Pero aún teniendo en cuenta el gravísimo impacto desarticulador de ese fenómeno global, lo ocurrido en el Perú se ha parecido mucho, por propia responsabilidad, a la vorágine anárquica que envolvió a Bolivia entre 1978 y 1982 (trece cambios en la jefatura del Estado), a Ecuador entre 1996-1998 (cuatro presidentes en cuatro años) o a Argentina entre 1999 y 2003 (también cuatro presidentes en cuatro años). Esos procesos encontraron salidas distintas pero el costo interno y de política exterior fue extremadamente alto.

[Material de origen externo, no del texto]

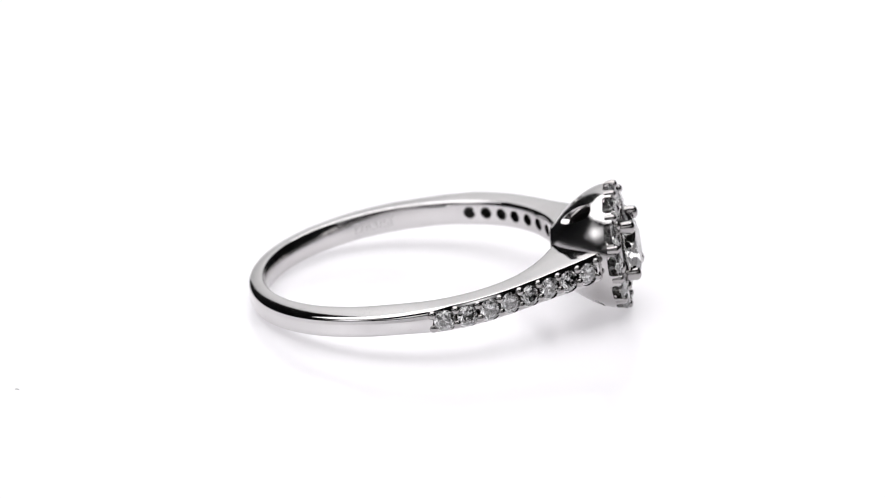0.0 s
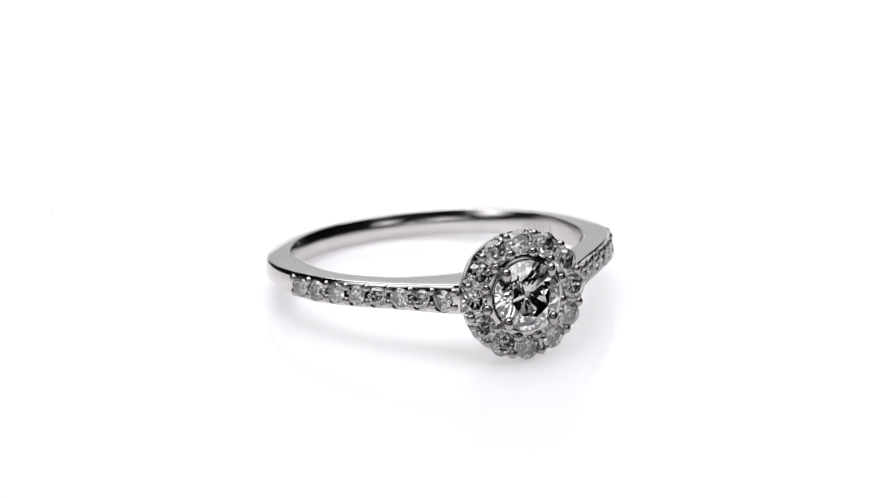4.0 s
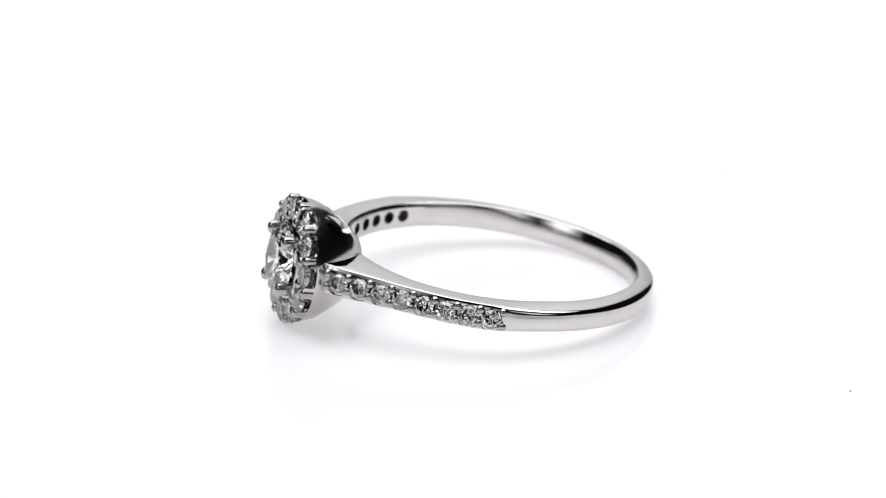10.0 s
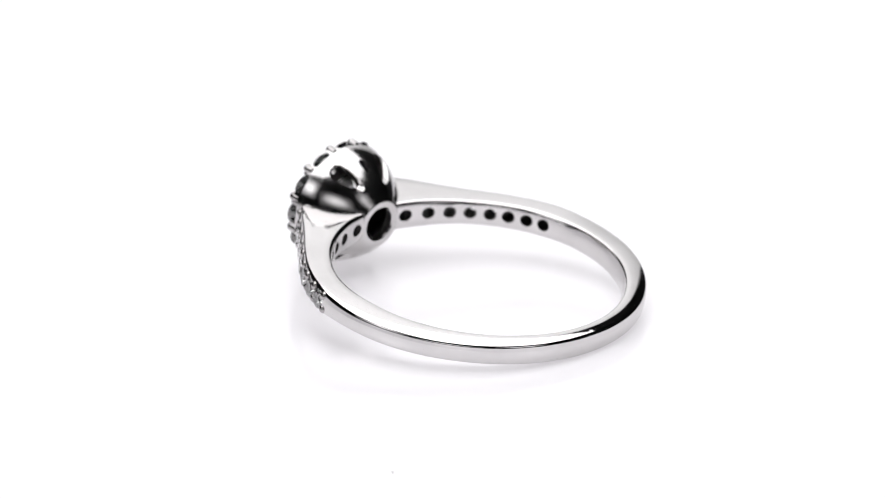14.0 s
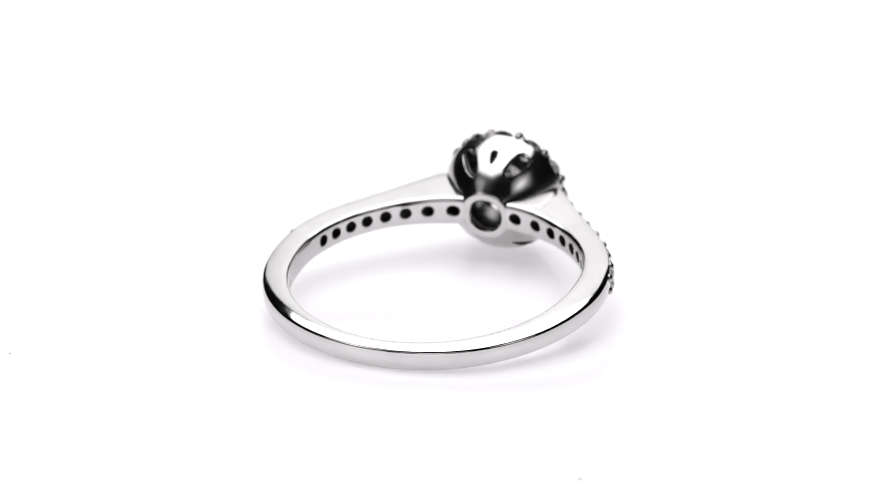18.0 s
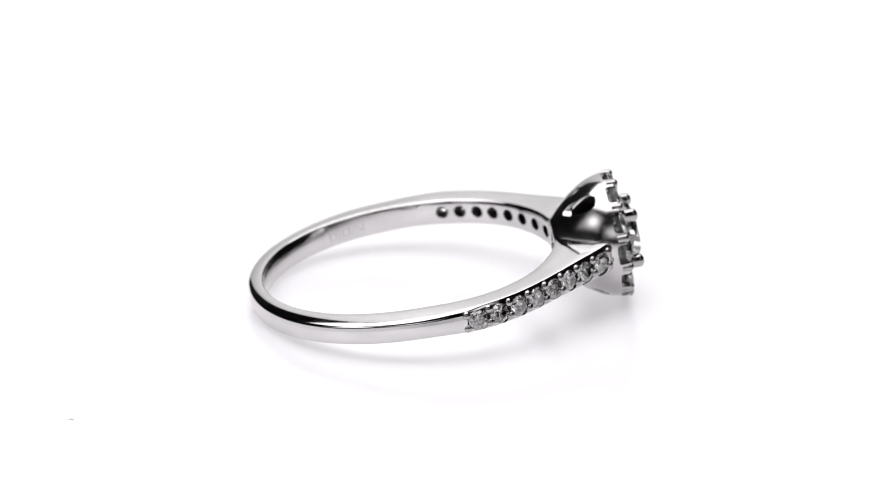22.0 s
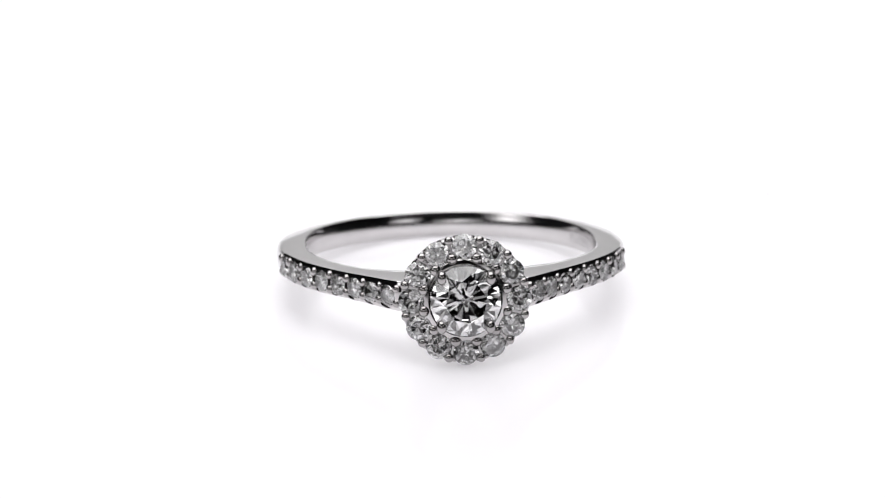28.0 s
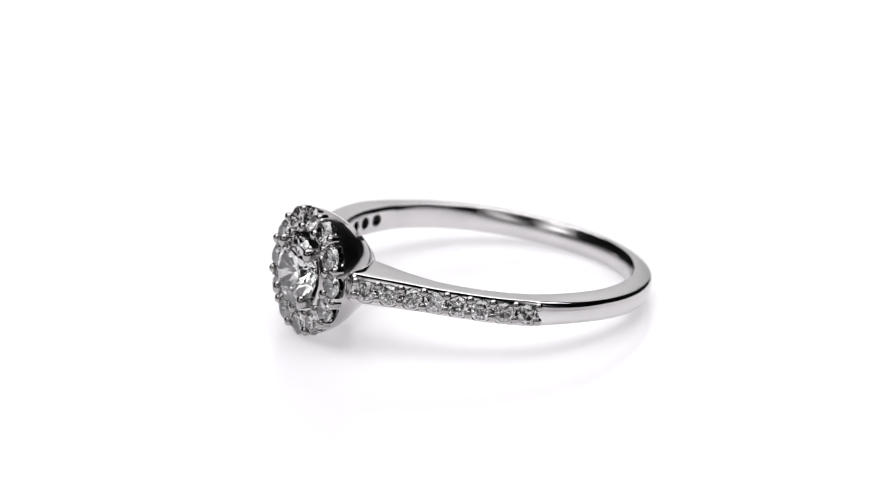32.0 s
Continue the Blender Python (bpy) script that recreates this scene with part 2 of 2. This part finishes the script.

Ahora que los peruanos nos hemos involucrado en un proceso similar bajo las peores circunstancias externas debemos poder reconocer la importancia de la recuperación del Estado y no sólo de la confianza social o la generación de reformas sectoriales en función de la estabilidad del próximo proceso electoral. Especialmente cuando el Estado ha demostrado ser el actor principal en la confrontación del schock externo que hoy padecemos. Sin él no hay cooperación internacional que valga y tampoco mercado.

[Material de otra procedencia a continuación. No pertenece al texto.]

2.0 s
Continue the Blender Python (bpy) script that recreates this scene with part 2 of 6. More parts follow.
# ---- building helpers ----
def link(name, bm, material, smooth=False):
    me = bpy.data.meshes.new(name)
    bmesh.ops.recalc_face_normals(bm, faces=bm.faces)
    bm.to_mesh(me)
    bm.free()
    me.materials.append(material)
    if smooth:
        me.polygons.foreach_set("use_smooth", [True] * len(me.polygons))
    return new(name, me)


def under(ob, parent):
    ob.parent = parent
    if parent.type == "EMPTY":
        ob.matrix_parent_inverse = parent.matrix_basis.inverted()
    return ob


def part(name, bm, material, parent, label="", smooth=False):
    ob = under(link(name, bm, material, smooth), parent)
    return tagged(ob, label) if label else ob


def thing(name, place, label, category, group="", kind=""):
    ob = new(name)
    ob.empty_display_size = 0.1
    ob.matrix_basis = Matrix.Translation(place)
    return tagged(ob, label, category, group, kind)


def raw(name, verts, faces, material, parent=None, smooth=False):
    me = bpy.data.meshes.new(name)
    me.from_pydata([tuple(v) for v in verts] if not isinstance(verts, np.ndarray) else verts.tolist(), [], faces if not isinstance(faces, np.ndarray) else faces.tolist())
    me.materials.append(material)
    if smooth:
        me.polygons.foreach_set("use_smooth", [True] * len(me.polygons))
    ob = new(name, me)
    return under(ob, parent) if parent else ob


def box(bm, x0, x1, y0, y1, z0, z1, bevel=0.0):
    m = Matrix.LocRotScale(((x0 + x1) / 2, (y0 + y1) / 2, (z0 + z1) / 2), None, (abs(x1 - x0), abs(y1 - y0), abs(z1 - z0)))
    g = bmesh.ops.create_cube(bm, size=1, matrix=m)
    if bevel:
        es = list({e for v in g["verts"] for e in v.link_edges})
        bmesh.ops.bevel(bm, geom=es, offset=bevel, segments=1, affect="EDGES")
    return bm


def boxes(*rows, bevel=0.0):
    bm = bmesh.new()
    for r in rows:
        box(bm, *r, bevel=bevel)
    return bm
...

Frente a tamaña realidad nuestros cancilleres-diplomáticos no debieran exagerar éxitos de gestiones minimalistas (menos cuando esa labor ha sido multisectorial y los intereses y la agenda externa se han reducido exponencialmente). Si la falta de Estado no puede ocultarse bien podrían esos agentes plantear que harán para recuperar capacidades y proyección externa sabiendo que esa tarea no es monopolio de los diplomáticos.